An antenna is a device used to transmit and receive electromagnetic waves, such as radio waves and microwaves. Antennas are found in a great variety of communication devices, including radios and television sets, weather radar systems, satellite communications systems, and radio astronomy research centers.
Your local radio station uses an antenna to transmit the programs it broadcasts. Words that are spoken or music that is played within the station are converted to electrical signals. These signals are then transmitted to an antenna in the form of an electric current. Electrons inside the antenna vibrate back and forth with the same frequency as the incoming
electric current. The vibration is characteristic of the sounds produced within the station. As these electrons vibrate, they create an electromagnetic wave in the air around the antenna. That wave spreads out and travels in all directions from the antenna.

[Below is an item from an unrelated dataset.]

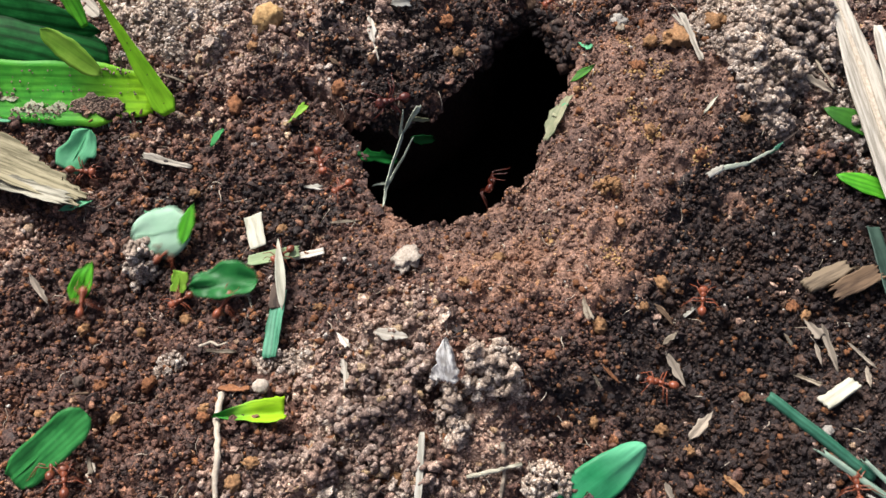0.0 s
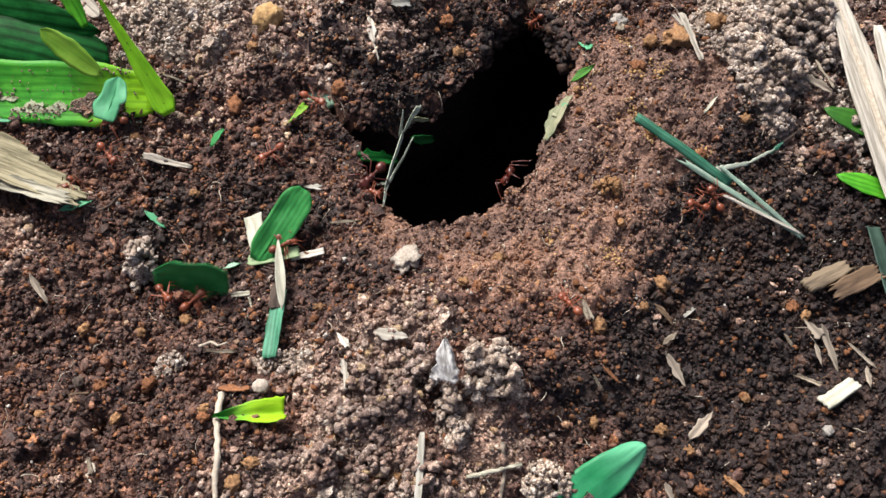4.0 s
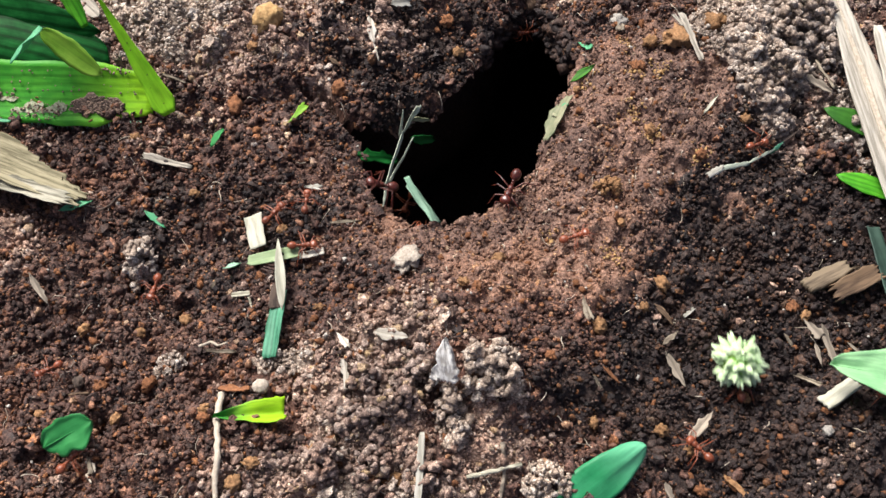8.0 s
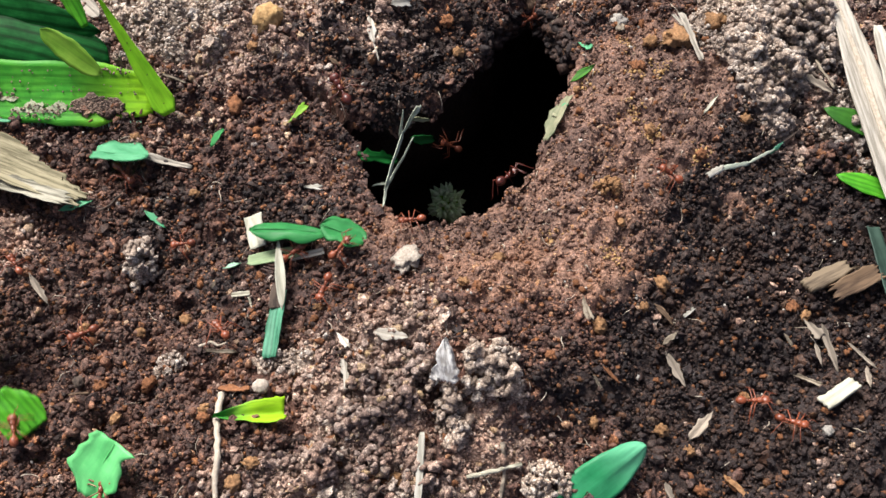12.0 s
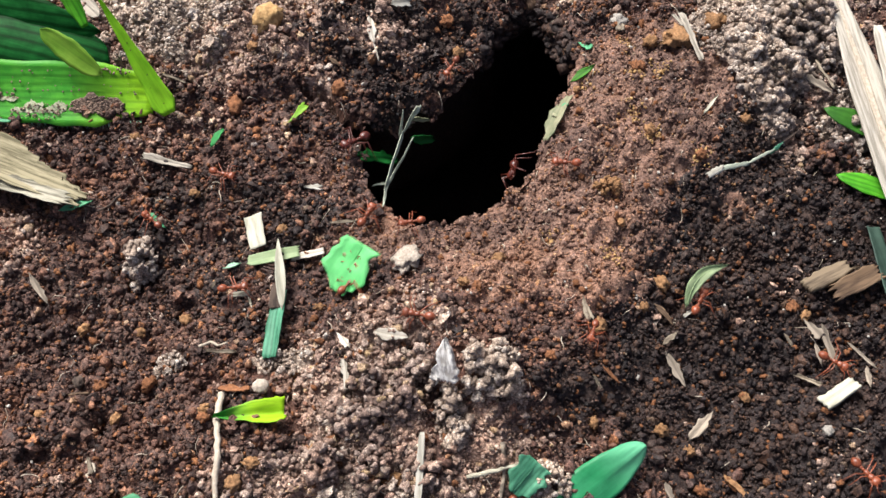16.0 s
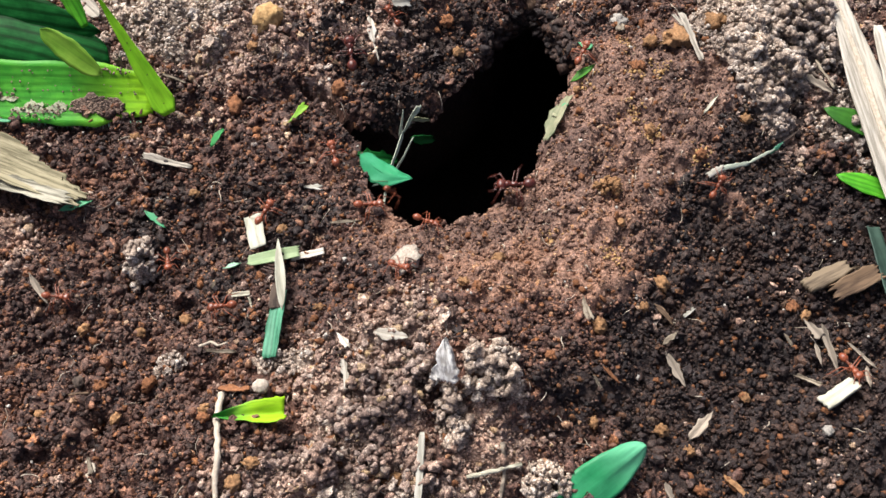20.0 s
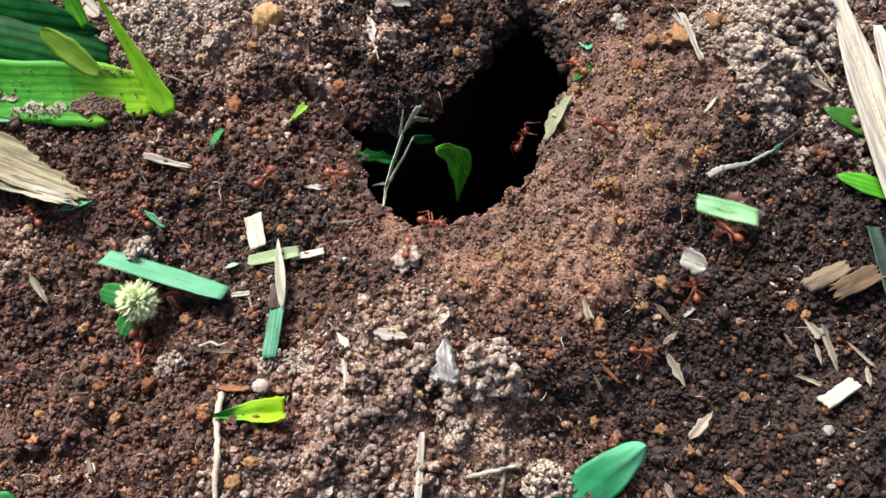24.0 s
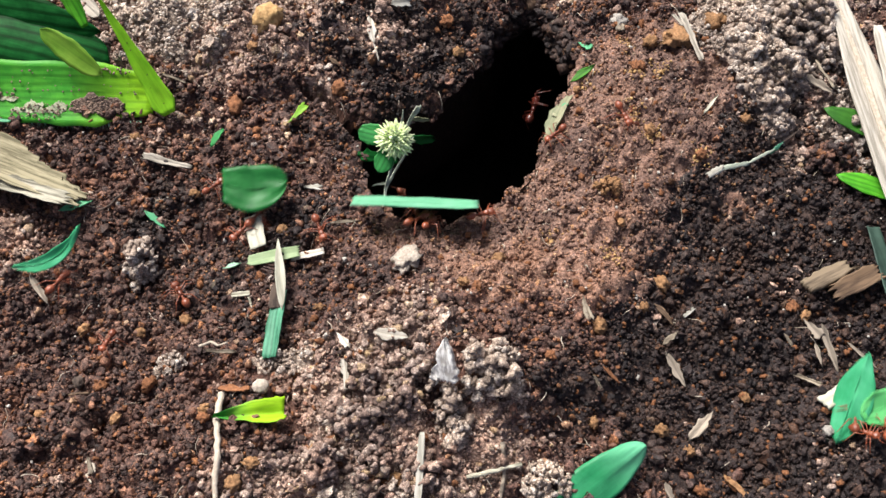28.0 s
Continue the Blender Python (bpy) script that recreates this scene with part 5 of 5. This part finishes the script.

The frequency of the wave is the same as the frequency of the electron vibration in the antenna and of the sounds spoken in the station.
An antenna placed in the path of these waves reverses the above process. Electromagnetic waves in the air cause electrons in the receiving antenna to begin vibrating. The frequency of vibration is the same in the receiving antenna as it is in the wave. The vibrating electrons are converted into an electrical current, which travels into your radio receiver and is converted back into sound.
Antennas come in all sizes and shapes, from the tiny units found in miniature transistor radios to the massive structures used to transmit messages to and receive messages from outer space.